[Written task]
Select lines where the word "pose" appears.

######

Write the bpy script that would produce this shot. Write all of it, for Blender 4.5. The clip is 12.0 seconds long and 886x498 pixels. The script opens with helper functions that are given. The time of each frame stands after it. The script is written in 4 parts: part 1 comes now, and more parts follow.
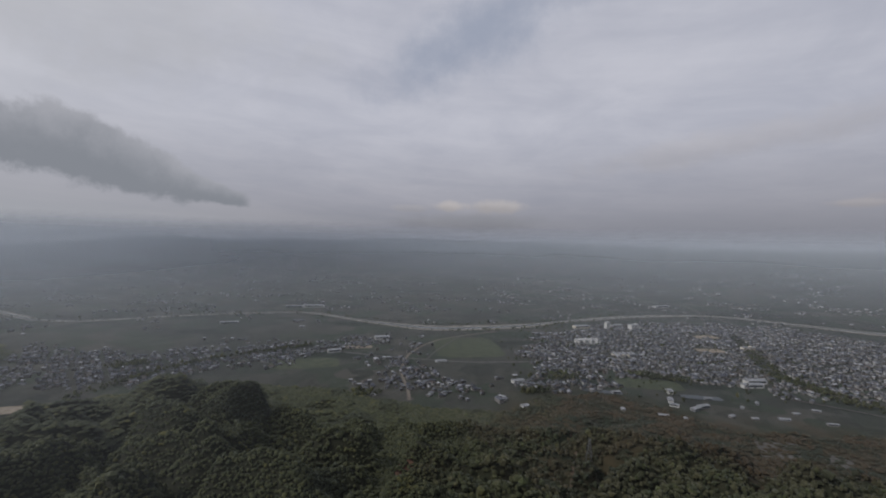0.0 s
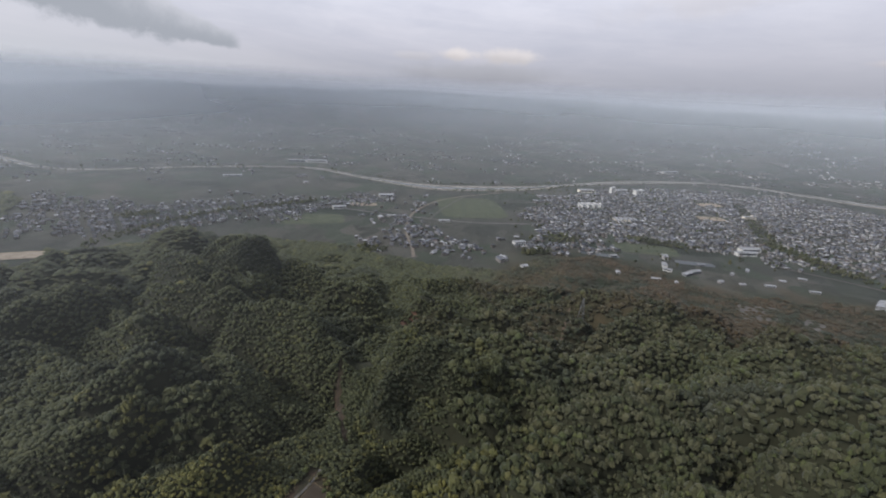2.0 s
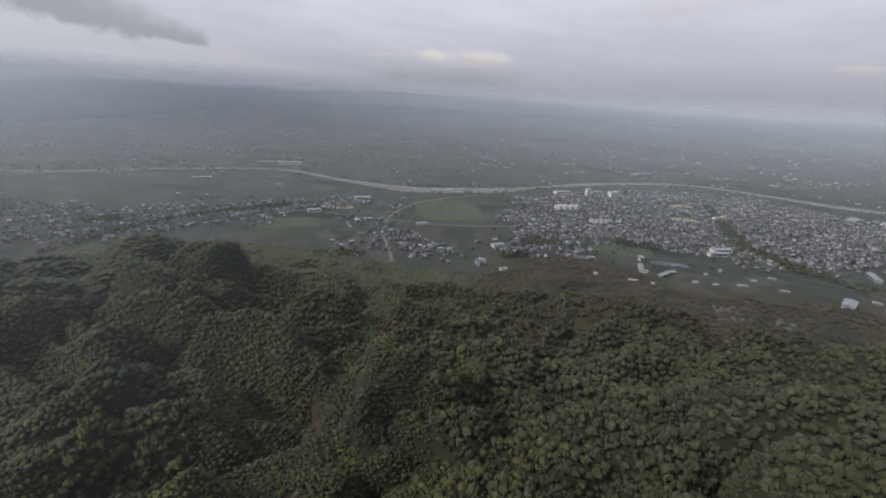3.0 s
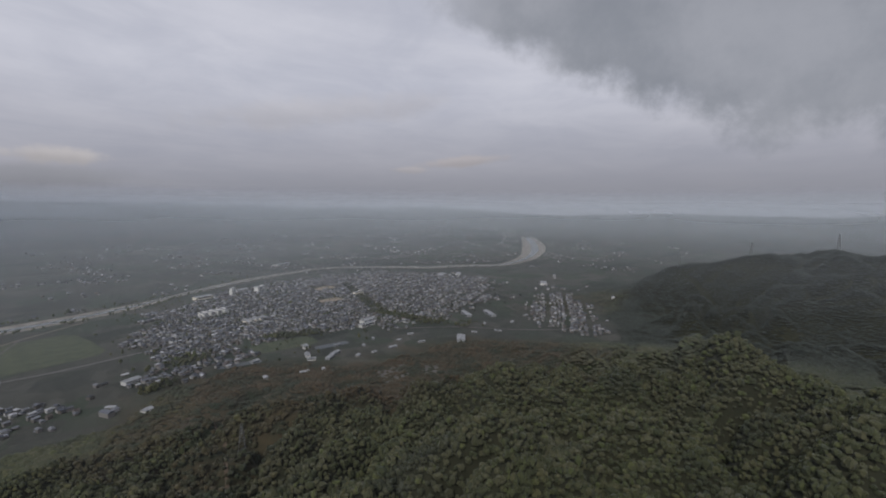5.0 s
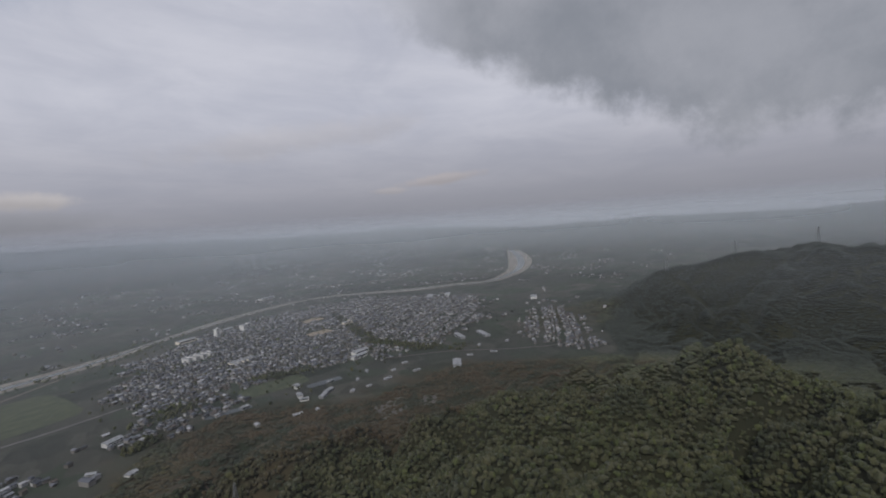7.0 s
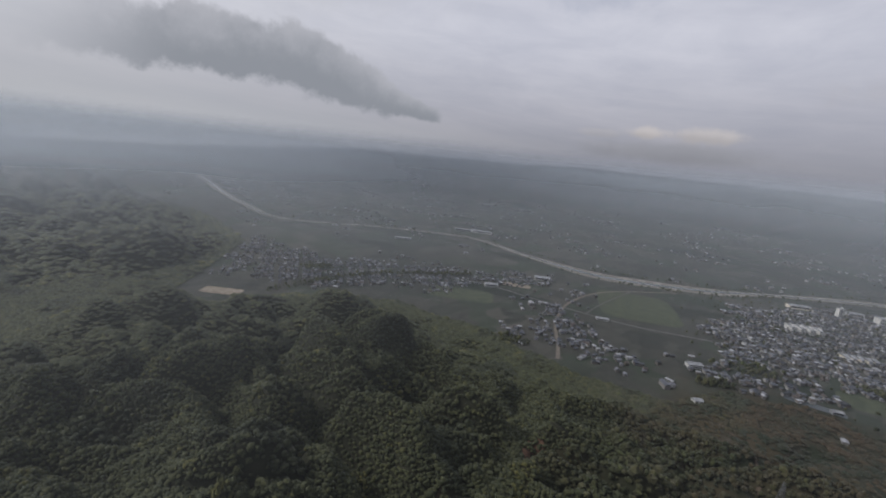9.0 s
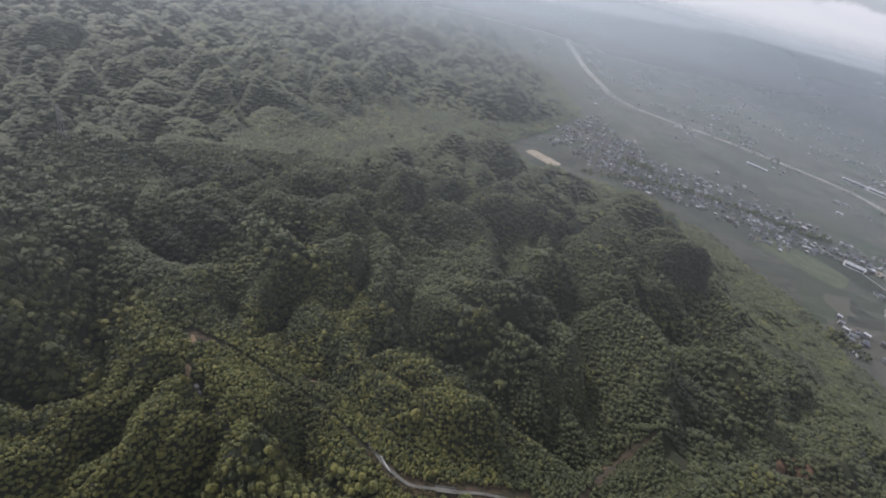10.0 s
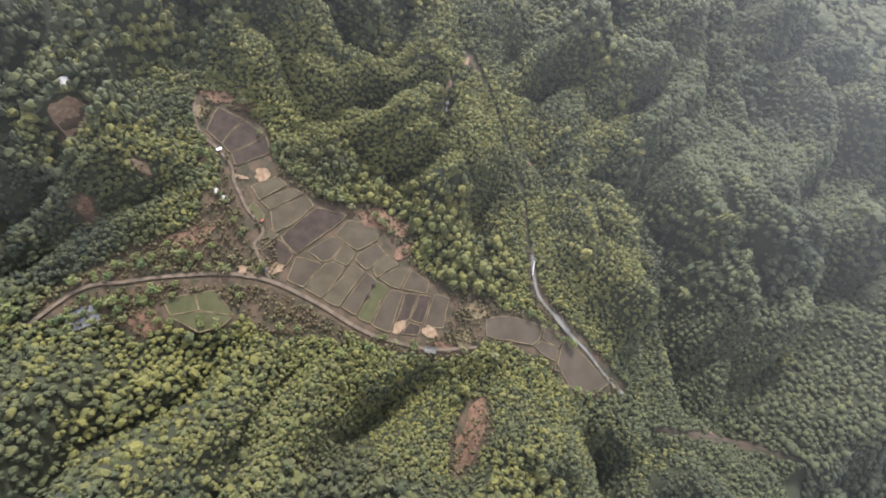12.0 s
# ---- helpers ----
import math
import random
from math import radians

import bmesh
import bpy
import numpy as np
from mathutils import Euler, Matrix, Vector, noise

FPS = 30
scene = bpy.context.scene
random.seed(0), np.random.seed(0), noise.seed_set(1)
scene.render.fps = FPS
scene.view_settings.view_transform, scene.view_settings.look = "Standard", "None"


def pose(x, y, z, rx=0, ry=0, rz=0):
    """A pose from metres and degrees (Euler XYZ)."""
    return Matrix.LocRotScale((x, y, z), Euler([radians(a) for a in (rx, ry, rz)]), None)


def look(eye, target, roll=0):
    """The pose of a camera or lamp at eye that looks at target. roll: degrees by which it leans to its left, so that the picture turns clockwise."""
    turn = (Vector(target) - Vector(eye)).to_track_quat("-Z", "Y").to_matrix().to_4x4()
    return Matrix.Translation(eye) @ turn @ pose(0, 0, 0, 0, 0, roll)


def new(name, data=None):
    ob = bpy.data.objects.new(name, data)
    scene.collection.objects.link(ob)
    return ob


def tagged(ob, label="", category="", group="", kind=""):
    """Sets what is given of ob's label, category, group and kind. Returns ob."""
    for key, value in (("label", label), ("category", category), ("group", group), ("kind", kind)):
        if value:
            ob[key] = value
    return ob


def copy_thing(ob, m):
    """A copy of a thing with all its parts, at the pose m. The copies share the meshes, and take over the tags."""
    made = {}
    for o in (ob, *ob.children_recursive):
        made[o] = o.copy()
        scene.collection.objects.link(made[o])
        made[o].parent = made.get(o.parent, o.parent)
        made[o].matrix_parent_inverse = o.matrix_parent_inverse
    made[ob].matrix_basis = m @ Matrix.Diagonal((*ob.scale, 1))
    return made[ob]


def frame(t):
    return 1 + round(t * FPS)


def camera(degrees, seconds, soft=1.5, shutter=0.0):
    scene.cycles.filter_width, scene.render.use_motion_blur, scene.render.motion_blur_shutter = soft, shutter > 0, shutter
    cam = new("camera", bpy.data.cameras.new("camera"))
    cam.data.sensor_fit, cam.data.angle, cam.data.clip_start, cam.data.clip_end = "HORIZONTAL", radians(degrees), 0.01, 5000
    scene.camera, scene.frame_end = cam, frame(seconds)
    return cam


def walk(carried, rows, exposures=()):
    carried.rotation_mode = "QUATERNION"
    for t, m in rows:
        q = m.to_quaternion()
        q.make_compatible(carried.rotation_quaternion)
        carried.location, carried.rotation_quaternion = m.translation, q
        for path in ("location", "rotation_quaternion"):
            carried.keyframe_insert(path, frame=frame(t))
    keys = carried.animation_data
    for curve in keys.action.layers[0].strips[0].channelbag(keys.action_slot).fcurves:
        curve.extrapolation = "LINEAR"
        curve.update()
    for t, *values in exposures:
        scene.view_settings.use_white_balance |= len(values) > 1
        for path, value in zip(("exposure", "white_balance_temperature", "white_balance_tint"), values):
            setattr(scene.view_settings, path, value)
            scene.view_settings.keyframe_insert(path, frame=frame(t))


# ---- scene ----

######

[Output of the exercise]
def pose(x, y, z, rx=0, ry=0, rz=0):
    """A pose from metres and degrees (Euler XYZ)."""
    """The pose of a camera or lamp at eye that looks at target. roll: degrees by which it leans to its left, so that the picture turns clockwise."""
    return Matrix.Translation(eye) @ turn @ pose(0, 0, 0, 0, 0, roll)
    """A copy of a thing with all its parts, at the pose m. The copies share the meshes, and take over the tags."""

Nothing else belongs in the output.